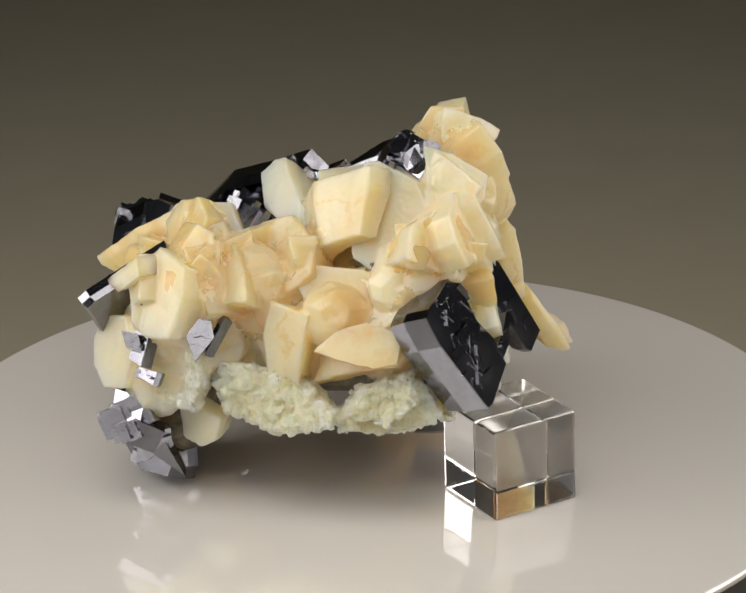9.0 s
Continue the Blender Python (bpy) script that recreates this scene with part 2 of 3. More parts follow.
def clusters():
    """Fuses the intergrown crystals of each side into one translucent body."""
    for side, grown in GROWN.items():
        verts, faces, mats, tree = [], [], [], []
        for bm, mat in grown:
            bm.verts.index_update()
            start = len(verts)
            verts += [v.co.copy() for v in bm.verts]
            faces += [[start + v.index for v in f.verts] for f in bm.faces]
            if mat not in mats:
                mats.append(mat)
            tree += [(v.co.copy(), mats.index(mat)) for v in bm.verts] + [(f.calc_center_median(), mats.index(mat)) for f in bm.faces]
            bm.free()
        raw = bpy.data.meshes.new("cluster")
        raw.from_pydata(verts, [], faces)
        ob = new("calcite_body", raw)
        fuse = ob.modifiers.new("fuse", "REMESH")
        fuse.mode, fuse.voxel_size, fuse.use_smooth_shade = "VOXEL", 0.42 * MM, True
        bpy.context.view_layer.update()
        me = bpy.data.meshes.new_from_object(ob.evaluated_get(bpy.context.evaluated_depsgraph_get()))
        ob.modifiers.clear()
        ob.data = me
        bpy.data.meshes.remove(raw)
        near = kdtree.KDTree(len(tree))
        for i, (co, _) in enumerate(tree):
            near.insert(co, i)
        near.balance()
        me.materials.clear()
        for mat in mats:
            me.materials.append(mat)
        which = [collections.Counter(tree[hit[1]][1] for hit in near.find_n(p.center, 9)).most_common(1)[0][0] for p in me.polygons]
        me.polygons.foreach_set("material_index", which)
        sugar = mats.index(SUGAR) if SUGAR in mats else -1
        grainy = {i for p, w in zip(me.polygons, which) if w == sugar for i in p.vertices}
        move = []
        for v in me.vertices:
            d = 0.16 * noise.noise(v.co * 260) + 0.07 * noise.noise(v.co * 900)
            if v.index in grainy:
                d += 1.5 * abs(noise.noise(v.co * 330)) + 0.7 * noise.cell(v.co * 600) - 0.6
            move.append((v.co, v.normal * d * MM))
        me.vertices.foreach_set("co", [c for co, d in move for c in co + d])
        me.update()
        ob.parent = specimen
        tagged(ob, "intergrown honey calcite crystals with orange stains")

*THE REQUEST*
Give an exact copy of the material, leaving out every picture.

*ANSWER TO THE PROBLEM*
9.0 s
Continue the Blender Python (bpy) script that recreates this scene with part 2 of 3. More parts follow.
def clusters():
    """Fuses the intergrown crystals of each side into one translucent body."""
    for side, grown in GROWN.items():
        verts, faces, mats, tree = [], [], [], []
        for bm, mat in grown:
            bm.verts.index_update()
            start = len(verts)
            verts += [v.co.copy() for v in bm.verts]
            faces += [[start + v.index for v in f.verts] for f in bm.faces]
            if mat not in mats:
                mats.append(mat)
            tree += [(v.co.copy(), mats.index(mat)) for v in bm.verts] + [(f.calc_center_median(), mats.index(mat)) for f in bm.faces]
            bm.free()
        raw = bpy.data.meshes.new("cluster")
        raw.from_pydata(verts, [], faces)
        ob = new("calcite_body", raw)
        fuse = ob.modifiers.new("fuse", "REMESH")
        fuse.mode, fuse.voxel_size, fuse.use_smooth_shade = "VOXEL", 0.42 * MM, True
        bpy.context.view_layer.update()
        me = bpy.data.meshes.new_from_object(ob.evaluated_get(bpy.context.evaluated_depsgraph_get()))
        ob.modifiers.clear()
        ob.data = me
        bpy.data.meshes.remove(raw)
        near = kdtree.KDTree(len(tree))
        for i, (co, _) in enumerate(tree):
            near.insert(co, i)
        near.balance()
        me.materials.clear()
        for mat in mats:
            me.materials.append(mat)
        which = [collections.Counter(tree[hit[1]][1] for hit in near.find_n(p.center, 9)).most_common(1)[0][0] for p in me.polygons]
        me.polygons.foreach_set("material_index", which)
        sugar = mats.index(SUGAR) if SUGAR in mats else -1
        grainy = {i for p, w in zip(me.polygons, which) if w == sugar for i in p.vertices}
        move = []
        for v in me.vertices:
            d = 0.16 * noise.noise(v.co * 260) + 0.07 * noise.noise(v.co * 900)
            if v.index in grainy:
                d += 1.5 * abs(noise.noise(v.co * 330)) + 0.7 * noise.cell(v.co * 600) - 0.6
            move.append((v.co, v.normal * d * MM))
        me.vertices.foreach_set("co", [c for co, d in move for c in co + d])
        me.update()
        ob.parent = specimen
        tagged(ob, "intergrown honey calcite crystals with orange stains")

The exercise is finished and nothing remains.